Merece elogios a atitude do Itamaraty ao convocar o encarregado de negócios da embaixada dos Estados Unidos no Brasil, Gabriel Escobar, para expressar ao funcionário a “profunda indignação” do Brasil com postagens recentes do Departamento de Estado e da embaixada estadunidense nas redes sociais.
O protesto foi transmitido pelo embaixador Flavio Goldman, que chefia interinamente a Secretaria de Europa e América do Norte no Ministério das Relações Exteriores.
Goldman manifestou indignação com o tom e o conteúdo das postagens.
Na avaliação da cúpula do Itamaraty, as publicações representam “clara ingerência” em assuntos internos e “ameaças inaceitáveis” a autoridades brasileiras.
Na quarta-feira (6), dois dias após a prisão domiciliar do ex-presidente Jair Bolsonaro (PL), o Departamento de Estado e a embaixada dos Estados Unidos em Brasília publicaram mensagem nas redes sociais em que acusam o ministro do STF (Supremo Tribunal Federal) Alexandre de Moraes de “flagrantes violações de direitos humanos”:
“O ministro Moraes é o principal arquiteto da censura e perseguição contra Bolsonaro e seus apoiadores. Suas flagrantes violações de direitos humanos resultaram em sanções pela Lei Magnitsky, determinadas pelo presidente Trump”, dizia a postagem.
O protesto brasileiro, no entanto, não foi suficiente para que os Estados Unidos moderassem seu tom.
Logo no sábado (9), os Estados Unidos reincidiram em manifestação inaceitável de ingerência em assunto interno ao Brasil.
Em post na rede X (ex-Twitter), o subsecretário de Estado Christopher Landau afirmou que o ministro Alexandre de Moraes é responsável por “destruir” a relação entre o país e o Brasil.
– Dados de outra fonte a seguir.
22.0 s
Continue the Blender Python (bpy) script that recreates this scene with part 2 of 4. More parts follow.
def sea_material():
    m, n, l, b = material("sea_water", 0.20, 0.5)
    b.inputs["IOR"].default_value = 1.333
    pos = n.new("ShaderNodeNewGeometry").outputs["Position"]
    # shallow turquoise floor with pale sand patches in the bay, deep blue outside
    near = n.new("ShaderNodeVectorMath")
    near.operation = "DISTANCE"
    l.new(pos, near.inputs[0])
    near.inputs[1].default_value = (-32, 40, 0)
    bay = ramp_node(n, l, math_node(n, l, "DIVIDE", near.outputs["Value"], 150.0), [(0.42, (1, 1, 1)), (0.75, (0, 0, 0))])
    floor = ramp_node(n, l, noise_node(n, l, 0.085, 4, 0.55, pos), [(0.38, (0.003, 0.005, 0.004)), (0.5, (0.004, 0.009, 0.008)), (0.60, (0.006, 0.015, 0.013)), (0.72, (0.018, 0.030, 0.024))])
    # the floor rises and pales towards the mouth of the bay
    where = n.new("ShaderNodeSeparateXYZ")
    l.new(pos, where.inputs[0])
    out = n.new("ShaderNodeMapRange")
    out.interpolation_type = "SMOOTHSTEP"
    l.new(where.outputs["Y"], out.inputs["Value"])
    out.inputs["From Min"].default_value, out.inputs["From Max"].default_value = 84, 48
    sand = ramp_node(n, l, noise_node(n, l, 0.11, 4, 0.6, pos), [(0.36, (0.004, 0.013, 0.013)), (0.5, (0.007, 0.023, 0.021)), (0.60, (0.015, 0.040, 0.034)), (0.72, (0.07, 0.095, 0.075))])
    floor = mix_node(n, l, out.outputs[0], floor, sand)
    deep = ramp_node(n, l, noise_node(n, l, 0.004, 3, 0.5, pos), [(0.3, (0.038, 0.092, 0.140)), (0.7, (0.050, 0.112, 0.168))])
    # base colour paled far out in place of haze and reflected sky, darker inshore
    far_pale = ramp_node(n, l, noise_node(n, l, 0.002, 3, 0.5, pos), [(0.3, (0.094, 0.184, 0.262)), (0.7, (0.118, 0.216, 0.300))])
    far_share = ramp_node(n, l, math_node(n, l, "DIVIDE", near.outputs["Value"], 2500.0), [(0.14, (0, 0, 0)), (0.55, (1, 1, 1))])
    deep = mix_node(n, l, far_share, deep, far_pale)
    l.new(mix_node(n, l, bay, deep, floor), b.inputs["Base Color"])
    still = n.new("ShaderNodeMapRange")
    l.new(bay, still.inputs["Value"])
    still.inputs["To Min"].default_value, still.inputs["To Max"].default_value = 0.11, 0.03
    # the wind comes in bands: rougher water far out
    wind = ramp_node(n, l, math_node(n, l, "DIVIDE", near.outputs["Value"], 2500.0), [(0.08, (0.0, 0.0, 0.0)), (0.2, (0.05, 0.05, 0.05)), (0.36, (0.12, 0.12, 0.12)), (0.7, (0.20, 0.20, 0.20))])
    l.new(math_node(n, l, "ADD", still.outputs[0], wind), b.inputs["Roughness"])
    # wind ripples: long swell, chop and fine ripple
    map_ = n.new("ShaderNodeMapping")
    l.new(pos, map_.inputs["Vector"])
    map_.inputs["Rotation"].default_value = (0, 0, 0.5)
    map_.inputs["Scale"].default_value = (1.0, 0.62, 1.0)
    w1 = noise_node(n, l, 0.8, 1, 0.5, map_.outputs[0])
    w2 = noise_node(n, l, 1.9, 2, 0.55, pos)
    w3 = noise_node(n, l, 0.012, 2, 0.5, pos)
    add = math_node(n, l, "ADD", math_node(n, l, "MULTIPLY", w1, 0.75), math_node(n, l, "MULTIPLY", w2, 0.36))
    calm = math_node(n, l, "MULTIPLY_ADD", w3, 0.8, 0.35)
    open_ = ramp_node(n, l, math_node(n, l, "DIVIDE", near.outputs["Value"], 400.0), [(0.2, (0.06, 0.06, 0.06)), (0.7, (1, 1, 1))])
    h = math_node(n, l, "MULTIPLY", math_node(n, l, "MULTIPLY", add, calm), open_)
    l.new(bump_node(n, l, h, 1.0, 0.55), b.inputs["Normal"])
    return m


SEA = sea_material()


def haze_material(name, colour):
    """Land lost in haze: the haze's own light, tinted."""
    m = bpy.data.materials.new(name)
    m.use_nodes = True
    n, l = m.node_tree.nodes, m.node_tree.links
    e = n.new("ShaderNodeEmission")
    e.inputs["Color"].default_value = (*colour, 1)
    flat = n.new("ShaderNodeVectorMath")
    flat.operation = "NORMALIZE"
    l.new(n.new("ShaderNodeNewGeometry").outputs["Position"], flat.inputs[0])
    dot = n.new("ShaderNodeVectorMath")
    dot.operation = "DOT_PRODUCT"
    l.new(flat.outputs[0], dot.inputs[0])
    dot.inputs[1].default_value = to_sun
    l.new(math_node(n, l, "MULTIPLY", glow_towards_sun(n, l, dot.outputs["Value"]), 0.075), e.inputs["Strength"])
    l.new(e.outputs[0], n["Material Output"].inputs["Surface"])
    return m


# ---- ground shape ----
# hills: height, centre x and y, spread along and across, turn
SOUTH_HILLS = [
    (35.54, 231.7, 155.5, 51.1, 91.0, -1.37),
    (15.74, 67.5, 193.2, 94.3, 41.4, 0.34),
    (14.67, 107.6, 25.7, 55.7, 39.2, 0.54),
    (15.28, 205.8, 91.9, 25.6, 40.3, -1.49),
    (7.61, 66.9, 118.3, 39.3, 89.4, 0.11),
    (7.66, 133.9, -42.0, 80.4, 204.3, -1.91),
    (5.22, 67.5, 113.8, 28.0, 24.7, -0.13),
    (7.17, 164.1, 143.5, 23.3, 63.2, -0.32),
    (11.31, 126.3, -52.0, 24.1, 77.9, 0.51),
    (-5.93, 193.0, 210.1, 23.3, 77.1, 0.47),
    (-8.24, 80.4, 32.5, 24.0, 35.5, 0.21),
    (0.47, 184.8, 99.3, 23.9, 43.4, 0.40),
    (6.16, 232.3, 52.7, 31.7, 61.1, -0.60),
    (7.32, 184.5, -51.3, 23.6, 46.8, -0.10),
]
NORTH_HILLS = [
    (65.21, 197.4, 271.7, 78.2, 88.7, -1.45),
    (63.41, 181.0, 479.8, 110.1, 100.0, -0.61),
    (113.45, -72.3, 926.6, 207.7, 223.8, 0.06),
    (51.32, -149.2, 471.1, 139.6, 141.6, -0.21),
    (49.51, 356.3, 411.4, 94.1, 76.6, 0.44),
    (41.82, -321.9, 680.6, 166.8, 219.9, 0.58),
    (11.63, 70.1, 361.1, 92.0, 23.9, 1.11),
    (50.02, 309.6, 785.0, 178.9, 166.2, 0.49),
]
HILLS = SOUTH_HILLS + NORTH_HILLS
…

E seguiu Landau com acusações mentirosas de que Moraes usurpava poderes para atacar chefe de outro poder, sem se referir a Bolsonaro. Numa incrível inversão da verdade, acusou Moraes de querer impor uma extraterritorialidade ao decidir que a lei brasileira tivesse a condição de impedir a publicação de conteúdos em plataformas nos Estados Unidos, quando é a Casa Branca que sanciona Moraes e quer assumidamente ordenar à Justiça brasileira que não prossiga com o julgamento dos envolvidos na tentativa de golpe para impedir a posse de Lula em 2023, além dos que tramaram o assassinato do presidente eleito, de seu vice, Geraldo Alckmin, e do próprio Moraes.
As arremetidas estadunidenses são graves. Agridem a independência do Brasil. Fustigam o funcionamento e a autonomia dos poderes republicanos. Porque ofendem o Brasil, fizeram renascer uma consciência da importância da soberania brasileira. Se tencionavam fazer esmorecer o ânimo de defesa da pátria, só conseguiram despertá-lo como nunca. Se queriam corroer o apoio ao julgamento de Bolsonaro e outros líderes da intentona, não conseguiram. Visto mundialmente como um exemplo de firmeza no repúdio ao intervencionismo de Donald Trump, o presidente Lula viu crescer sua imagem, dentro e fora do país, como referência de estadista na defesa da soberania ameaçada.
Se queriam semear o pânico, também aí fracassaram. Lula tem conseguido responder sem aceitar humilhação, mas sem estridência, enquanto busca manter canais de negociações comerciais. Na tarde do sábado, Landau voltou a postar, num tom que parecia acenar com a intenção de normalização das históricas relações diplomáticas entre Brasil e EUA.
Manteve, porém, o fogo contra o ministro Moraes. Este, o Supremo Tribunal Federal e o Brasil saberão responder na melhor medida, na linguagem e no prazo adequados, na forma das justas sentenças aos acusados do golpe e aos que seguem desacatando a Corte e tentando chantagear todo um país.